Mike Peluso Speaks out on Fighting in the NHL
Back in town for tonight's home opener against the Minnesota Wild that will also honour the the 1992-93 inaugural team, former Senators pugilist Mike Peluso speaks to the Sun's Earl McRae on fighting's place in the NHL.
Craig Rivet Signs With Elmira in the ECHL
According to a Puck Daddy article, the former Buffalo Sabres captain has inked a contract with the Elmira Jackals, Ottawa's ECHL affiliate. Please note that this contract does not make Rivet exclusive property of the Senators.
And One Last Tidbit...
Some mercenary named Dany Heatley returns to SBP tonight.

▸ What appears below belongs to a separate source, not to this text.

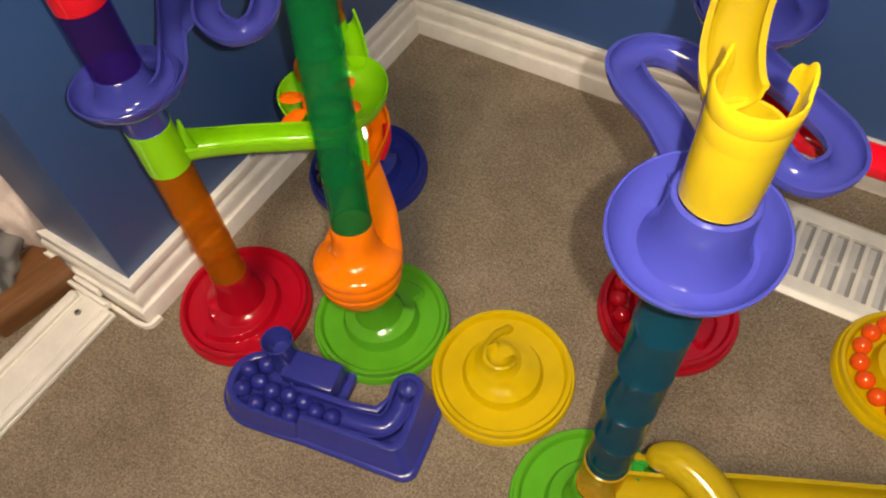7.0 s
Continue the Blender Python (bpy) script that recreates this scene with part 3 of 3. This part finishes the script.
def lime_spinner():
    root = thing("spinner_dish", WALLWARD @ pose(0.164, -0.385, 0.0), "lime dish track with an orange pinwheel", "marble run spinner", group="tracks")
    z = 0.280
    prof = [(0.0, z - 0.022), (0.030, z - 0.021), (0.046, z - 0.015), (0.052, z - 0.006), (0.0545, z), (0.0562, z), (0.056, z - 0.006), (0.050, z - 0.019), (0.032, z - 0.025), (0.0, z - 0.026)]
    bm = lathe(prof, 72, close=False)
    for v in bm.verts:
        # the dish is flattened on the side of the wall
        k = 1.0 - 0.24 * max(0.0, math.cos(math.atan2(v.co.y, v.co.x) - radians(140))) ** 3
        v.co.x, v.co.y = v.co.x * k, v.co.y * k
    part("dish", bm, LIME, root)
    path = smooth_path([(-0.064, -0.143, 0.2970), (-0.052, -0.131, 0.2950), (-0.034, -0.114, 0.2920), (-0.010, -0.092, 0.287), (0.014, -0.071, 0.282), (0.033, -0.052, 0.277), (0.047, -0.034, 0.273)], 0.005)
    n = len(path) - 1
    part("trough", sweep(path, gutter(0.0125, 0.0020, 0.008), widths=[1.0 + 0.14 * max(0.0, 1 - i / 7) ** 2 for i in range(n + 1)]), LIME, root)
    part("ear", lathe([(0.0, -0.010), (0.0085, -0.010), (0.0060, 0.000), (0.0034, 0.010), (0.0018, 0.019), (0.0, 0.021)], 20, close=False), LIME, root, at=pose(-0.066, -0.136, 0.300, -14, -14, 0))
    path = smooth_path([(0.000, 0.042, 0.280), (-0.024, 0.066, 0.282), (-0.050, 0.088, 0.284)], 0.005)
    part("outlet", sweep(path, gutter(0.0125, 0.0020, 0.008)), LIME, root)
    part("spill", sweep(smooth_path([(0.044, -0.026, 0.266), (0.052, -0.034, 0.254), (0.056, -0.040, 0.236)], 0.004), gutter(0.009, 0.002, 0.004)), LIME, root)
    # the orange slide that leaves the dish and drops to the funnel
    slide = part("slide", sweep(smooth_path([(0.020, 0.030, 0.235), (0.041, 0.012, 0.225), (0.047, -0.014, 0.214), (0.048, -0.038, 0.206)], 0.004), [(-0.012, 0.014), (-0.010, 0.0), (0.0, -0.006), (0.010, 0.0), (0.012, 0.014), (0.010, 0.014), (0.008, 0.003), (0.0, -0.003), (-0.008, 0.003), (-0.010, 0.014)]), ORANGE, root, "orange slide")
    part("stripe", sweep(smooth_path([(0.045, 0.020, 0.231), (0.054, 0.005, 0.2235), (0.0565, -0.012, 0.2145)], 0.004), pipe(0.0045, 10)), RED, slide, "red stripe")
    hub_at = (0.004, -0.032)
    part("hub", lathe([(0.0, z + 0.030), (0.004, z + 0.028), (0.009, z + 0.020), (0.016, z + 0.008), (0.017, z + 0.003), (0.003, z - 0.002), (0.003, z - 0.022), (0.0, z - 0.022)], 24, close=False), PETAL, root, "orange pinwheel hub", at=pose(hub_at[0], hub_at[1] + 0.006, 0))
    for turn, tilt in ((196, 6), (248, 10), (318, 18), (20, 6), (72, 0), (134, -4)):
        bm = bmesh.new()
        rows = []
        k = 18
        for j in range(k + 1):
            u = j / k
            x = 0.008 + 0.035 * u
            e = (u - 0.28) / 0.72
            w = 0.0086 * math.sqrt(max(0.0, 1 - abs(2 * e - 1) ** 3)) if e > 0 else 0.0
            w = max(w, 0.0034 if e < 0.5 else 0.0012)
            rows.append([bm.verts.new((x, q * w, dz)) for q, dz in ((-1, 0), (-0.5, 0.0011), (0, 0.0014), (0.5, 0.0011), (1, 0), (0.5, -0.0010), (0, -0.0012), (-0.5, -0.0010))])
        for a, b in zip(rows, rows[1:]):
            for q in range(8):
                bm.faces.new((a[q], a[(q + 1) % 8], b[(q + 1) % 8], b[q]))
        bm.faces.new(rows[0])
        bm.faces.new(rows[-1])
        part("petal", bm, PETAL, root, "flat orange pinwheel petal", at=pose(hub_at[0], hub_at[1] + 0.006, z + 0.007) @ pose(0, 0, 0, 0, 0, turn) @ pose(0, 0, 0, 0, tilt, 0))
    bm = lathe([(0.0, -0.0012), (0.017, -0.0012), (0.0185, 0.0), (0.017, 0.0012), (0.0, 0.0012)], 36, close=False)
    part("paddle", bm, PETAL, root, "round upright orange paddle", at=pose(-0.014, -0.008, z + 0.026, 52, 0, 18))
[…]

The small sample size argument applies to the players and the new coaching staff equally. However, I disagree with you when you say that Filatov/Butler are being scratched simply to allow Zibanejad to play on Spezza's wing. With Colin Greening occupying the other wing slot on that line, it's safe to say that there is at least one player on our top line tonight who is less offensively talented than both players sitting in the press box. I'm not in any way advocating for Greening to be scratched, but it does seem that he's the type of player who can (should?) play on the bottom-six. Bump him to the fourth line, drop Konopka and slide one Butler/Filatov into the vacated wing spot.
As such, I think this decision has more to do with effort level than anything. In principle, I'm not uncomfortable with the notion of earning your spot on the roster, especially with this young team that is learning to play this type of system. That said, I am with the apparent ease with which MacLean is pulling the trigger here, especially with regards to Filatov.
it would be wise to reassess this matter at the nine-game mark when the team will have to make a firm decision about its roster.
I'm not really surprised, we're kind of in an "extended preseason" now as MacLean juggles the lines. Especially since they need to decide what to do with Rundblad and Zibanejad. We don't really have a final roster with all the extra bodies so we'll see people moving in and out of the lineup, probably at the expense of someone who doesn't really deserve
Butler hasn't really earned his spot in the top-6 based on his preseason play. He'll get his chance eventually.
As for Filatov I think he's a long-term project and really needs time. His talent and speed are clearly apparent but he hasn't really 'clicked' and he looks really frustrated out there. It'll be interesting if they resign him, we've got Hoffman, Silfverberg and Petersson pushing for roster spots next year.
I don't care if Foligno is taking a top-six or bottom-six spot, and I don't care if this is the NHL or Minor Atom AA, he deserves to be scratched for the patheticly soft play he made on the Orr goal on Saturday. Right after Ottawa gets back in the game he decides he's playing Womens Rec League Hockey. Watch the reply.
Also, I think it's worth putting a scoreboard on the side of the website to track the number of times he falls versus the number of times he makes a good play with the puck.